Yes I had something that may have slowed me down at PJ, but I think the bigger thing could have been my head. Immediatly when I found out what heat I got into I thought "I don't belong in this race I need to be in the second heat" "I can't run with these women" I need to hit 32:45 at least to guarantee my spot" "what pace is that, what do I need to hit a lap" Before the race had even gotten on the track I had already defeated myself. I need to be more like that silly old bear. Why did I do so good in the marathon? In my first crack at the 10,0000 on the track? Because I just ran with no expectations I just wanted to see what WENDY could do. Not how I could stack up with the others.

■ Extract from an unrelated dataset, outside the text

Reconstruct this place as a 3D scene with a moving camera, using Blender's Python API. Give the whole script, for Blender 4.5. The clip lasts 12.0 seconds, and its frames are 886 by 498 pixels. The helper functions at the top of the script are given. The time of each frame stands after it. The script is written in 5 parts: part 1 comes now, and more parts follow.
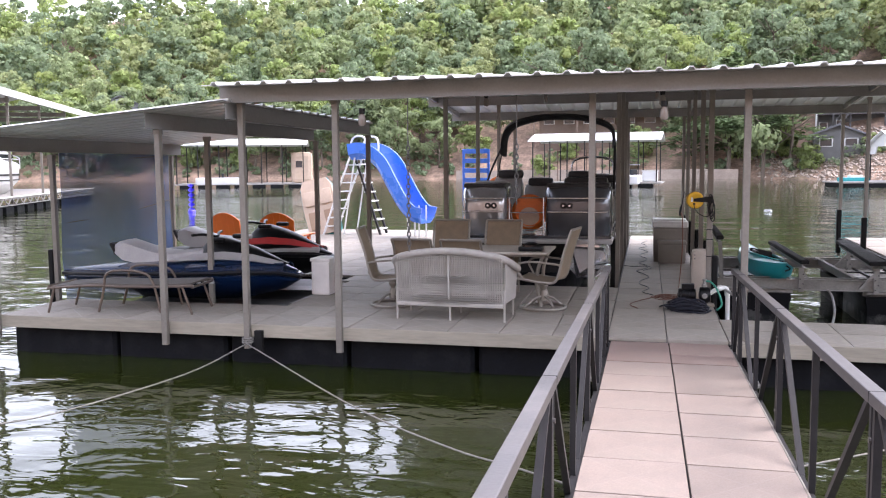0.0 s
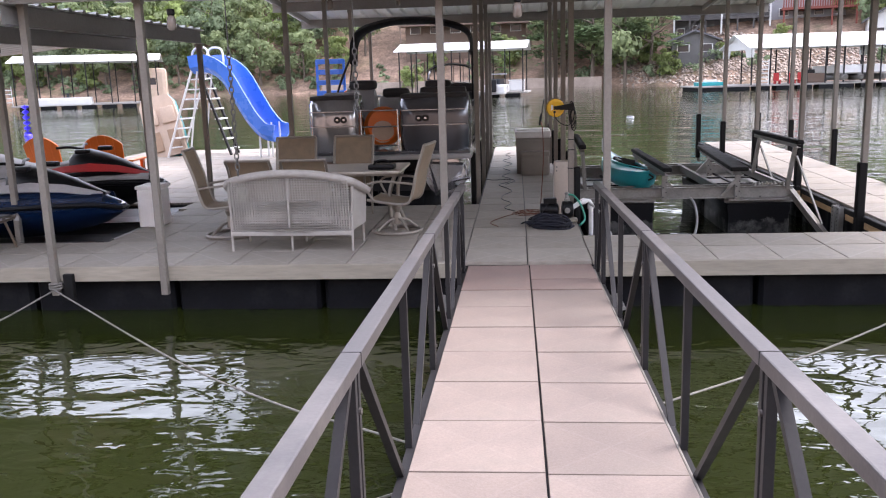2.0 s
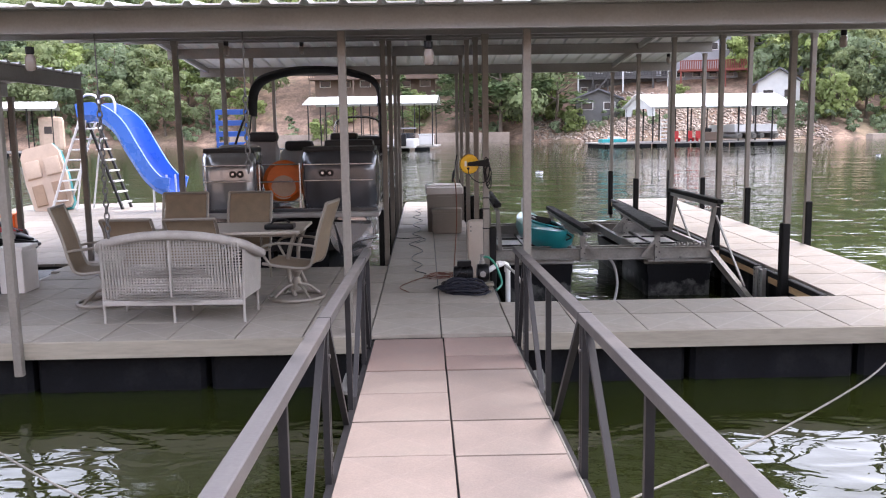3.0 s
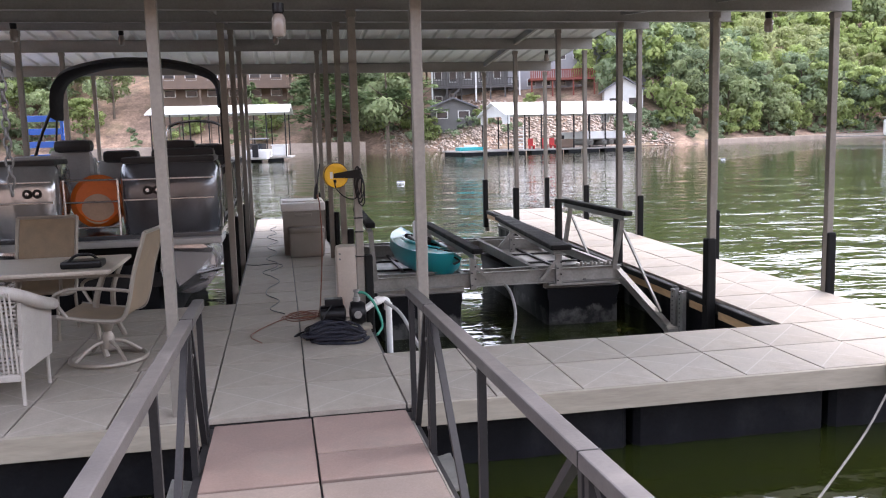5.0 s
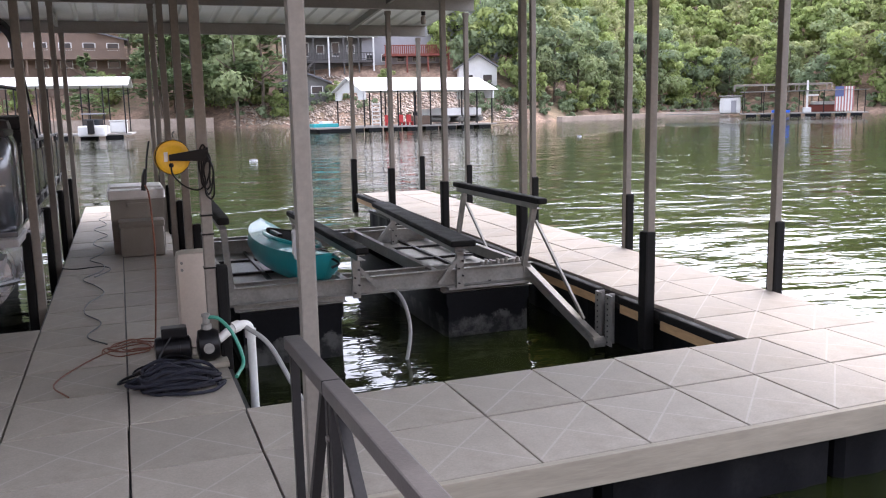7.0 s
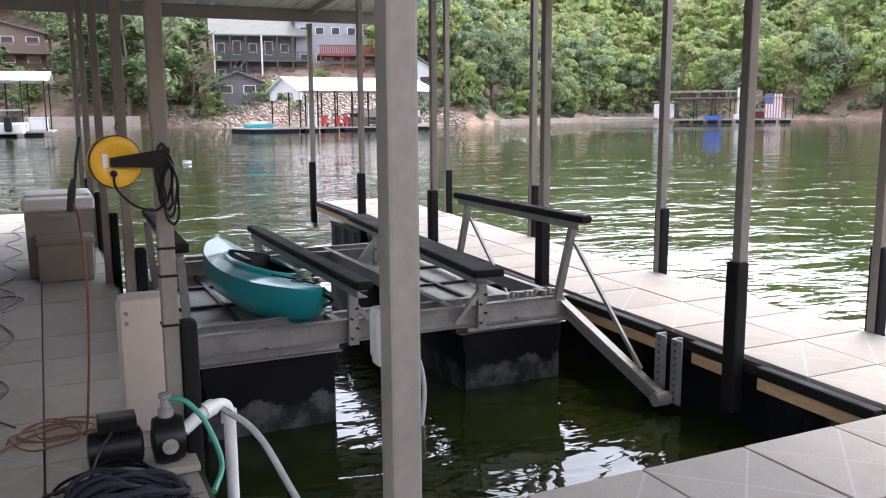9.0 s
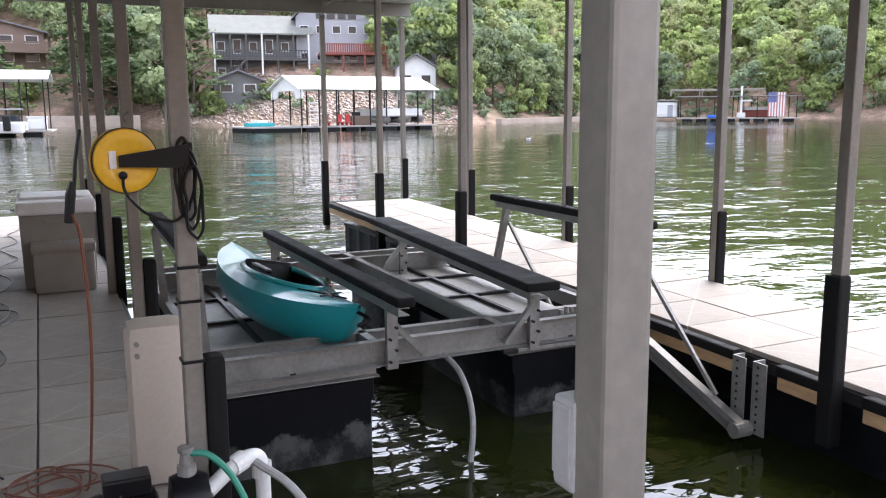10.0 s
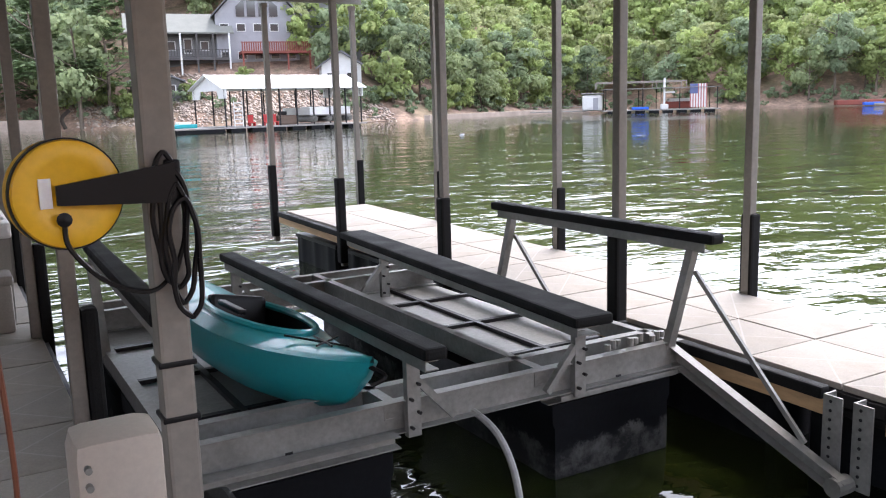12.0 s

I went out to those races thinking of finding my time. Just like Pooh is saying. I can't toe the line searching to prove I belong. I need to toe the line every time knowing I am in great shape. Who cares about pace or place lets just see what WENDY can do and the result will end up being a great time. The mental aspect of a race has always been my down fall. I am not going to sit here and tell you I have come to the relization that I belong with these women. I do feel like having started so late in life and feeling a little like I am out of my league is usually a strong thing for me. It means I go to practice and work that much harder feeling like I have a lot to do to catch up. In that aspect its a great thing BUT when it comes to race time it kills me. Maybe the physical thing slowing me down at PJ was there and when I knew it I just let myself give up. I just let myself say you are right you don't belong in this race. Now it's time to start believing in myself and going out looking for that "pit" instead of my time.

Moving forward I wasn't fully sure what to do. At first I thought I didn't want to try again and be crushed. But talking to my friend Dan helped me figure itout. Maybe I just didn't want to try again because I was too afraid of the pain if I didn't hit my time. In reality that time should not be a problem to hit. I am in the shape to do it. So Scott and I decided this week I will head out to Grand Rapid and run the USA 25k champs. In my head I am a little scared. I mean I ahve been training for a 10k this is more than double that. But Scott has never sent me to a race I am not prepared for so I am going in with an open mind. No time goal no place goal. What I want out of this race is to have fun. I need to have a road race to remember why I love this so much. Track races are a fun place to get a fast time and maybe a lot of people find them really fun because they are great at it. I just don't. I love to run fast but I love the roads. AFter a road race it's a big party with all these people that are just as crazy as you. A fun time to get to know one another and just relax. I am really looking forward to that. If I can come away with a little prize money that would be awesome but mostly I just want to have a good race experienceto erase the thoughts and doubts i my head right now. That being said I havent given up my dream. I want more than anything to be on the start line in Eugene so I will go to Portland the first week of June and give the 10,000 one more shot. Sounds like there will be a lot of wmen with the same goal in mind. Plus I hear Kim Conley will be there pacing us through 4 miles so it should be a good situation.


Until next time I am going to be working on getting the Eeyore out of me

"Nothing, Pooh Bear, nothing. We can't all, and some of us dont. That's all there is to it"

I'll start telling myself that I can!